Dodał, że zgodnie z rozkładem, do końca maja LOT miałby średnio wykonywać trzy połączenia tygodniowo na trasie Warszawa-Tel Awiw.
Z powodu eskalacji konfliktu w Izraelu i Strefie Gazy, swoje loty do Tel Awiwu odwołały linie lotnicze British Airways, Virgin Atlantic i Iberia; połączenia między USA a Tel Awiwem zawiesiły linie lotnicze United Airlines, Delta Air Lines i American Airlines.
Władze portu lotniczego im. Ben Guriona w Tel Awiwie wcześniej w czwartek zdecydowały o przekierowaniu do odwołania wszystkich lotów na lotnisko Ramon w pobliżu Eljatu na południu Izraela.
Od poniedziałku trwa ostrzał rakietowy Izraela ze Strefy Gazy rządzonej przez radykalną organizację islamistyczną Hamas. Siły izraelskie bombardują z kolei cele położone w tej zamieszkiwanej przez Palestyńczyków enklawie. W wyniku ostrzałów po stronie izraelskiej zginęło dotąd siedem osób, w Strefie Gazy - co najmniej 83.
Wiceminister: Jesteśmy gotowi ewakuować polskich obywateli w Izraelu, jeśli będzie taka potrzeba
Mamy kontakt z polskimi obywatelami w Izraelu, na ten moment nie zgłaszają oni chęci ewakuacji; natomiast jesteśmy gotowi - jeśli taka potrzeba się pojawi - żeby ich wesprzeć czy ewakuować, gdyby doszło do otwartego konfliktu zbrojnego - powiedział w czwartek rano wiceszef MSZ Paweł Jabłoński.

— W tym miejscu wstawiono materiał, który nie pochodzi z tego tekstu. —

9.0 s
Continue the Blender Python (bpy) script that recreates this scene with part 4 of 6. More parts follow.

Wiceszef MSZ był pytany w Radiu Zet o sytuację w Izraelu.
"Niestety sytuacja jest bardzo niepokojąca. Zaostrzenie tego konfliktu wewnętrznego, który się tli w zasadzie bez przerwy od lat. Mamy do czynienia z takim zaostrzeniem w ostatnim czasie. To jest ogromnie niepokojące, bo niestety mamy takie wrażenie patrząc na tę sytuację, że bardzo wielu osobom po obu stronach zależy na dalszej eskalacji. Z powodu różnych, wewnętrznych działań politycznych. Mamy do czynienia z odwołanymi wyborami parlamentarnymi w Autonomii Palestyńskiej, mamy do czynienia z kolejnymi próbami utworzenia rządu w Izraelu i niestety pojawiają się takie glosy, że te napięcia mają służyć konsolidacji własnych zwolenników, własnych obozów politycznych" - powiedział Jabłoński.

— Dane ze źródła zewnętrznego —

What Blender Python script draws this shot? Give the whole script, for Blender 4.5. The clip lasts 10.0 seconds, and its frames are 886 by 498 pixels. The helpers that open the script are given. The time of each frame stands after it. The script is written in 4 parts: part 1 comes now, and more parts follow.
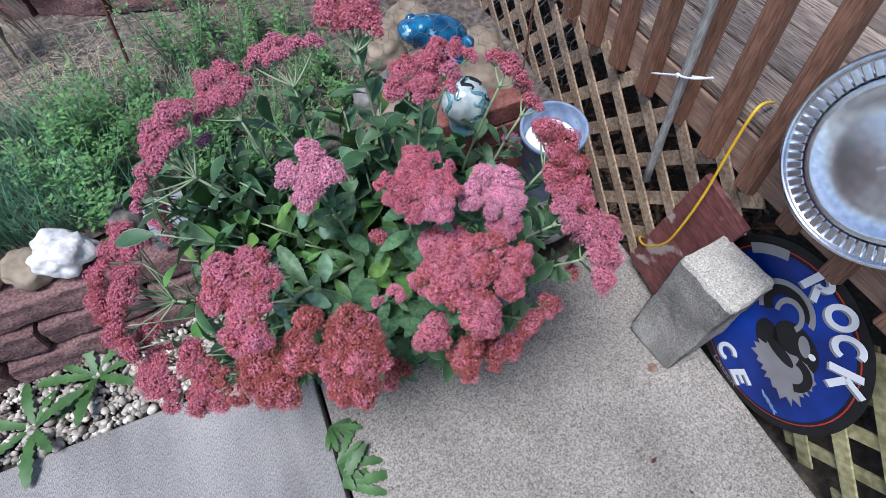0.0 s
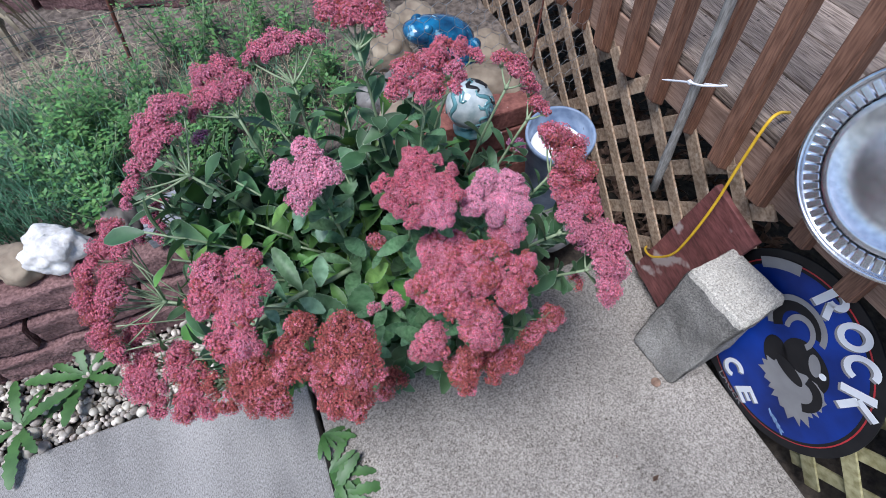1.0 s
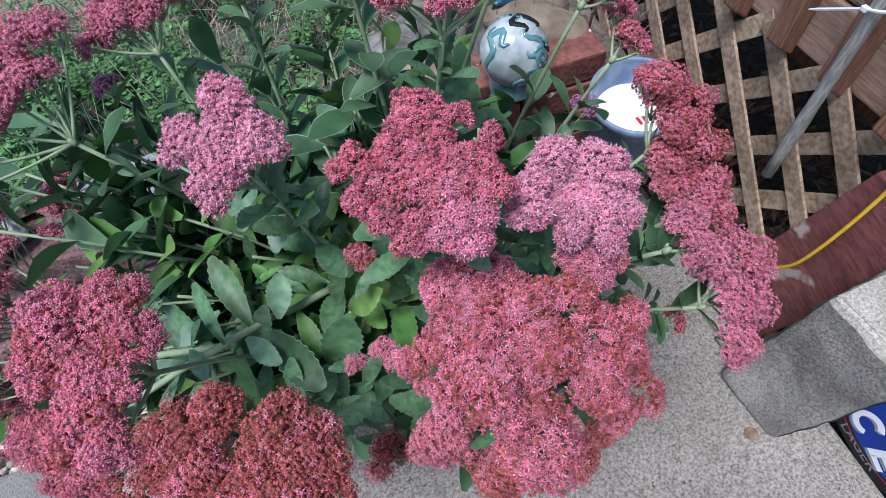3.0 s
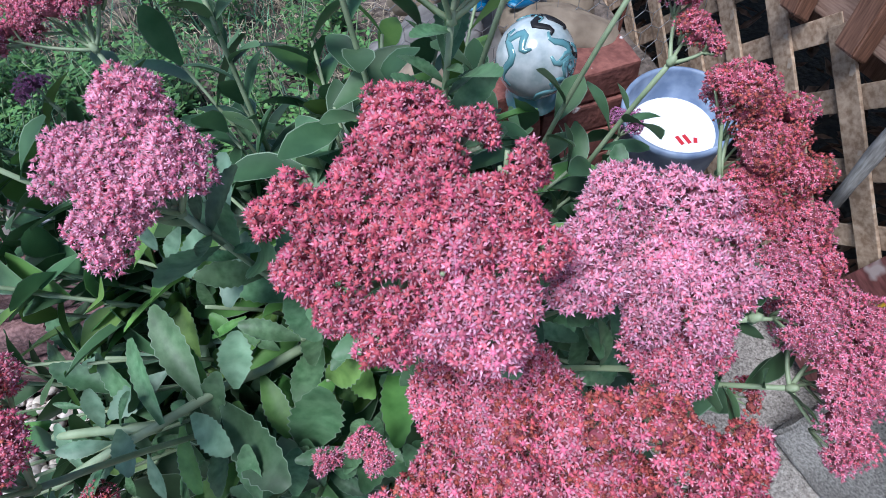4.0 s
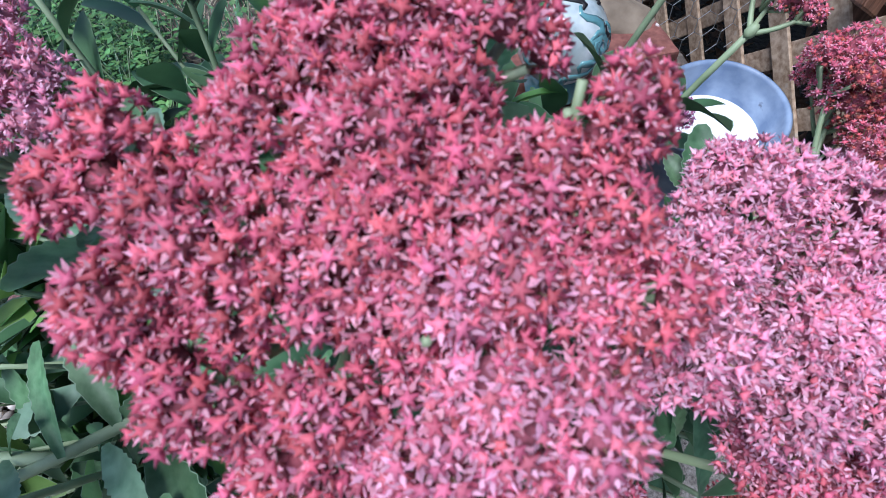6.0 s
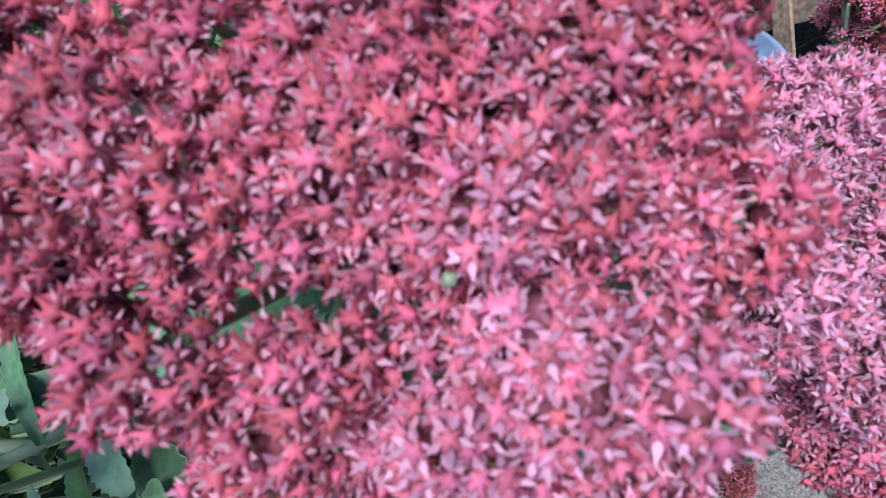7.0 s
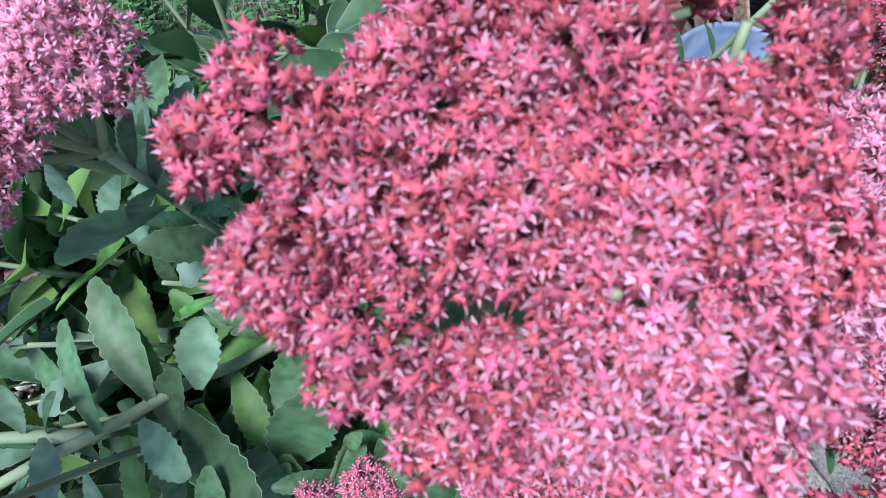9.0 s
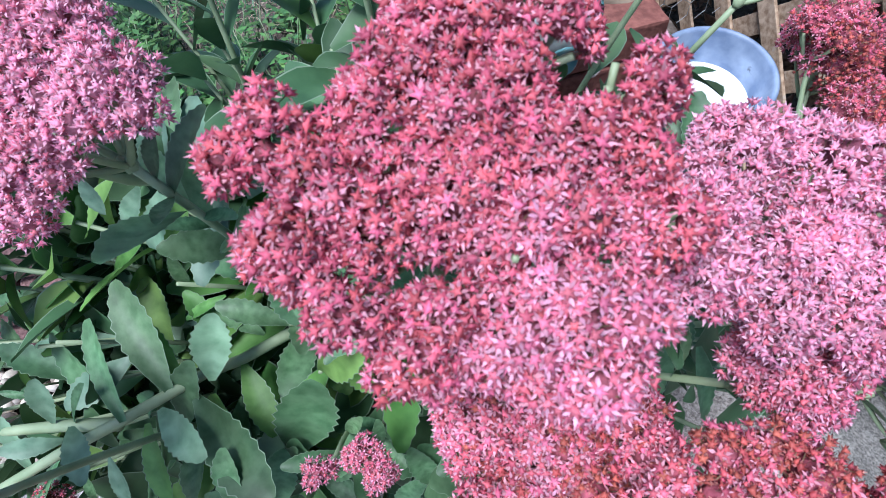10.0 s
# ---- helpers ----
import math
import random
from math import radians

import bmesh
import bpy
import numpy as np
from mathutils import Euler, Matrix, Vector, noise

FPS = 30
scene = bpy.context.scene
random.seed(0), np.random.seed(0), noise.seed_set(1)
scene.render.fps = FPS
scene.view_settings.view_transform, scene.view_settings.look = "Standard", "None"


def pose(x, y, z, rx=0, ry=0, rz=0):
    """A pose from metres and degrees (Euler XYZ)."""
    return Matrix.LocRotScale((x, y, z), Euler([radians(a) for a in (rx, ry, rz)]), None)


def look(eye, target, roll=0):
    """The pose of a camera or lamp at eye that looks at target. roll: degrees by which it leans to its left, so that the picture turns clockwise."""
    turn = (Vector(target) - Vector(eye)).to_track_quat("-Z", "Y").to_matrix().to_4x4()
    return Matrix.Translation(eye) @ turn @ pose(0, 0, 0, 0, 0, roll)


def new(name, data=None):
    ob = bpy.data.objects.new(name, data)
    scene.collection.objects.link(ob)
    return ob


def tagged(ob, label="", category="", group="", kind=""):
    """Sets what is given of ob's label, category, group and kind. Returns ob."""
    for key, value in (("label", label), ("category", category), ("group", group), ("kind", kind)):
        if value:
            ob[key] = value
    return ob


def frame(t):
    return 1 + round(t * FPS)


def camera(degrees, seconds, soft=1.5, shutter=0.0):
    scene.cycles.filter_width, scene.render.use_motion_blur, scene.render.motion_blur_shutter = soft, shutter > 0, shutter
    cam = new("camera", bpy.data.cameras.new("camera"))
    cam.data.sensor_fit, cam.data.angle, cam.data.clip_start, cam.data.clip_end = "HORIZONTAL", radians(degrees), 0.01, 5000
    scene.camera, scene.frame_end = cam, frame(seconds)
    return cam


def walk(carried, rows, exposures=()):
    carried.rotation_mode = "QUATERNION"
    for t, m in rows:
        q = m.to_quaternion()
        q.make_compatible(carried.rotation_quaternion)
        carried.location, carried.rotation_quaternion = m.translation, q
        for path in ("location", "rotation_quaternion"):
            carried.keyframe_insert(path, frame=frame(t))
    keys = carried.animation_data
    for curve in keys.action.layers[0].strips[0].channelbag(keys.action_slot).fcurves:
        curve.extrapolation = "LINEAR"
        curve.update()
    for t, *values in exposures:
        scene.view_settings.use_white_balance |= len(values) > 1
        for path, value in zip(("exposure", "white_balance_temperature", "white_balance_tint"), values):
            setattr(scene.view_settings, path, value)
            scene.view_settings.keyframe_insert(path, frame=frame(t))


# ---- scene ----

"To jest sytuacja absolutnie naganna, bo tam giną ludzie i to ginie ich naprawdę dużo w tym momencie. Dlatego wezwaliśmy z naszym oświadczeniu wszystkie strony do tego, by powstrzymały się od jakiejkolwiek dalszej przemocy" - dodał. Podkreślił, że każde państwo ma prawo do obrony własnego terytorium przed atakami terrorystycznymi, ale trzeba też pamiętać, że ludzie żyjący na terytoriach okupowanych mają prawo być traktowani z poszanowaniem praw człowieka.
Ocenił, że jeśli sytuacja będzie eskalowała, to może być konieczna interwencja społeczności międzynarodowej. Wyraził nadzieję, że dojdzie do jej uspokojenia.
Minister był pytany o sytuację Polaków i osób polskiego pochodzenia mieszkających w Izraelu; podkreślano, że ocenia się, że jest ich ok. 300 tys., choć część z tych osób nie określa się jako Polonia.
"Mamy kontakt z polskimi obywatelami, także z tymi osobami, które nie mają polskiego obywatelstwa, ale utrzymują relacje z naszymi placówkami dyplomatycznymi. Zarówno w Izraelu, jak i w Strefie Gazy są takie osoby, ale na ten moment nie zgłaszają chęci ewakuacji. Natomiast jesteśmy gotowi - jeśli taka potrzeba się pojawi - żeby wesprzeć czy ewakuować polskich obywateli, gdyby doszło tam przede wszystkim do konfliktu zbrojnego, otwartego. Wtedy na pewno będziemy udzielać im wszelkiego wsparcia" - zapewnił wiceminister.